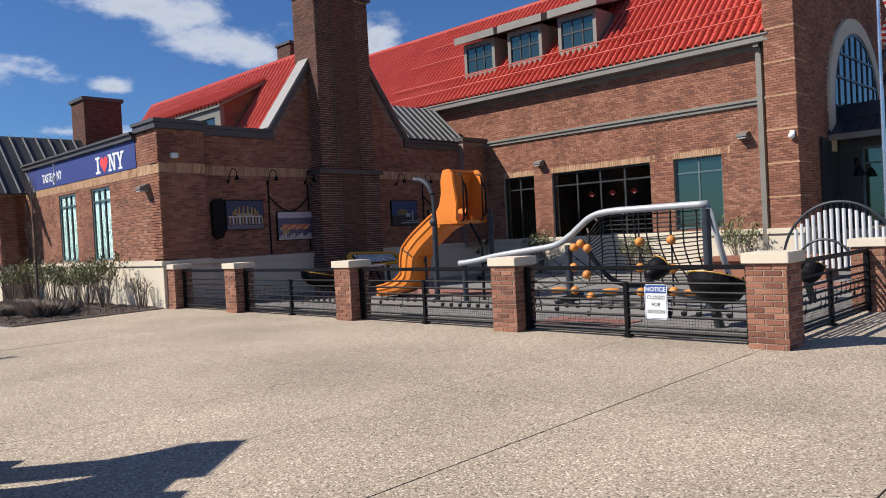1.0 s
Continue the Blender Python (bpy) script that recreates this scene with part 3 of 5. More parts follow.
# chimney on the gable front
chim = part("chimney", boxes((13.45, 15.42, 18.45, 19.5, 3.4, 8.6), (13.3, 15.53, 18.4, 19.2, 0, 3.36)), M["pale_mortar"], hall, "tall dark red brick chimney")
part("pilaster", boxes((14.0, 14.86, 18.39, 18.44, 3.5, 8.55), (14.0, 14.86, 18.34, 18.39, 0.0, 3.36)), M["shade_mortar"], hall, "raised brick panel of the chimney")
brickwork(chim, (14.0, 18.39, 0), (1, 0), (0, -1), 0.86, 3.5, 8.55, mat="shade_brick")
brickwork(chim, (14.0, 18.34, 0), (1, 0), (0, -1), 0.86, 0.0, 3.36, mat="shade_brick")
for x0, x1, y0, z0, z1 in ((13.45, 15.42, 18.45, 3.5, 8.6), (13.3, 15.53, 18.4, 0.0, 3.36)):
    brickwork(chim, (x0, y0, 0), (1, 0), (0, -1), x1 - x0, z0, z1, mat="shade_brick")
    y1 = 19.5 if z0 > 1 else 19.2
    brickwork(chim, (x0, y1, 0), (0, -1), (-1, 0), y1 - y0, z0, z1, mat="shade_brick")
    brickwork(chim, (x1, y0, 0), (0, 1), (1, 0), 0.9, z0, z1, mat="shade_brick")
part("chimney_cap", boxes((13.38, 15.49, 18.32, 19.57, 8.6, 8.72), bevel=0.012), M["dark_trim"], hall, "dark coping of the chimney")
part("chimney_ledge", boxes((13.22, 15.60, 18.27, 19.3, 3.36, 3.50), bevel=0.012), M["dark_trim"], hall, "dark ledge of the chimney")


def tiled_slope(parent, y0, y1, x0, z0, x1, z1, pitch=0.23, row=0.46, name="roof", flip=False):
    """Rounded red roof tiles in rows, running up from (x0, z0) to (x1, z1), laid side by side along y."""
    verts, faces = [], []
    run = math.hypot(x1 - x0, z1 - z0)
    dx, dz = (x1 - x0) / run, (z1 - z0) / run
    nx, nz = (-dz, dx) if dx > 0 else (dz, -dx)
    rows, cols = max(1, round(run / row)), max(1, round((y1 - y0) / pitch))
    prof = [(0, 0.0), (0.26, 0.0), (0.33, 0.06), (0.48, 0.10), (0.68, 0.097), (0.84, 0.05), (0.9, 0.0), (1.0, 0.0)]
    for r in range(rows):
        a, b = r * run / rows, (r + 1) * run / rows + 0.03
        base = len(verts)
        line = [(y0 + (c + p) * (y1 - y0) / cols, h) for c in range(cols) for p, h in prof[:-1]] + [(y1, 0)]
        for s, lift in ((a, 0.014), (b, 0.0)):
            for y, h in line:
                verts.append((x0 + dx * s + nx * (h + lift), y, z0 + dz * s + nz * (h + lift)))
        for y, h in line:       # the butt end of each row
            verts.append((x0 + dx * a + nx * (h - 0.03), y, z0 + dz * a + nz * (h - 0.03)))
        n = len(line)
        for i in range(n - 1):
            faces.append((base + i, base + i + 1, base + n + i + 1, base + n + i))
            faces.append((base + 2 * n + i, base + 2 * n + i + 1, base + i + 1, base + i))
    return raw(name, verts, faces, M["tile"], parent, "bright red rounded roof tiles", kind="stuff")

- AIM
Your copy of the data above should match it exactly, except that pictures are left out.

- ANSWER FOR THIS EXERCISE
1.0 s
Continue the Blender Python (bpy) script that recreates this scene with part 3 of 5. More parts follow.
# chimney on the gable front
chim = part("chimney", boxes((13.45, 15.42, 18.45, 19.5, 3.4, 8.6), (13.3, 15.53, 18.4, 19.2, 0, 3.36)), M["pale_mortar"], hall, "tall dark red brick chimney")
part("pilaster", boxes((14.0, 14.86, 18.39, 18.44, 3.5, 8.55), (14.0, 14.86, 18.34, 18.39, 0.0, 3.36)), M["shade_mortar"], hall, "raised brick panel of the chimney")
brickwork(chim, (14.0, 18.39, 0), (1, 0), (0, -1), 0.86, 3.5, 8.55, mat="shade_brick")
brickwork(chim, (14.0, 18.34, 0), (1, 0), (0, -1), 0.86, 0.0, 3.36, mat="shade_brick")
for x0, x1, y0, z0, z1 in ((13.45, 15.42, 18.45, 3.5, 8.6), (13.3, 15.53, 18.4, 0.0, 3.36)):
    brickwork(chim, (x0, y0, 0), (1, 0), (0, -1), x1 - x0, z0, z1, mat="shade_brick")
    y1 = 19.5 if z0 > 1 else 19.2
    brickwork(chim, (x0, y1, 0), (0, -1), (-1, 0), y1 - y0, z0, z1, mat="shade_brick")
    brickwork(chim, (x1, y0, 0), (0, 1), (1, 0), 0.9, z0, z1, mat="shade_brick")
part("chimney_cap", boxes((13.38, 15.49, 18.32, 19.57, 8.6, 8.72), bevel=0.012), M["dark_trim"], hall, "dark coping of the chimney")
part("chimney_ledge", boxes((13.22, 15.60, 18.27, 19.3, 3.36, 3.50), bevel=0.012), M["dark_trim"], hall, "dark ledge of the chimney")


def tiled_slope(parent, y0, y1, x0, z0, x1, z1, pitch=0.23, row=0.46, name="roof", flip=False):
    """Rounded red roof tiles in rows, running up from (x0, z0) to (x1, z1), laid side by side along y."""
    verts, faces = [], []
    run = math.hypot(x1 - x0, z1 - z0)
    dx, dz = (x1 - x0) / run, (z1 - z0) / run
    nx, nz = (-dz, dx) if dx > 0 else (dz, -dx)
    rows, cols = max(1, round(run / row)), max(1, round((y1 - y0) / pitch))
    prof = [(0, 0.0), (0.26, 0.0), (0.33, 0.06), (0.48, 0.10), (0.68, 0.097), (0.84, 0.05), (0.9, 0.0), (1.0, 0.0)]
    for r in range(rows):
        a, b = r * run / rows, (r + 1) * run / rows + 0.03
        base = len(verts)
        line = [(y0 + (c + p) * (y1 - y0) / cols, h) for c in range(cols) for p, h in prof[:-1]] + [(y1, 0)]
        for s, lift in ((a, 0.014), (b, 0.0)):
            for y, h in line:
                verts.append((x0 + dx * s + nx * (h + lift), y, z0 + dz * s + nz * (h + lift)))
        for y, h in line:       # the butt end of each row
            verts.append((x0 + dx * a + nx * (h - 0.03), y, z0 + dz * a + nz * (h - 0.03)))
        n = len(line)
        for i in range(n - 1):
            faces.append((base + i, base + i + 1, base + n + i + 1, base + n + i))
            faces.append((base + 2 * n + i, base + 2 * n + i + 1, base + i + 1, base + i))
    return raw(name, verts, faces, M["tile"], parent, "bright red rounded roof tiles", kind="stuff")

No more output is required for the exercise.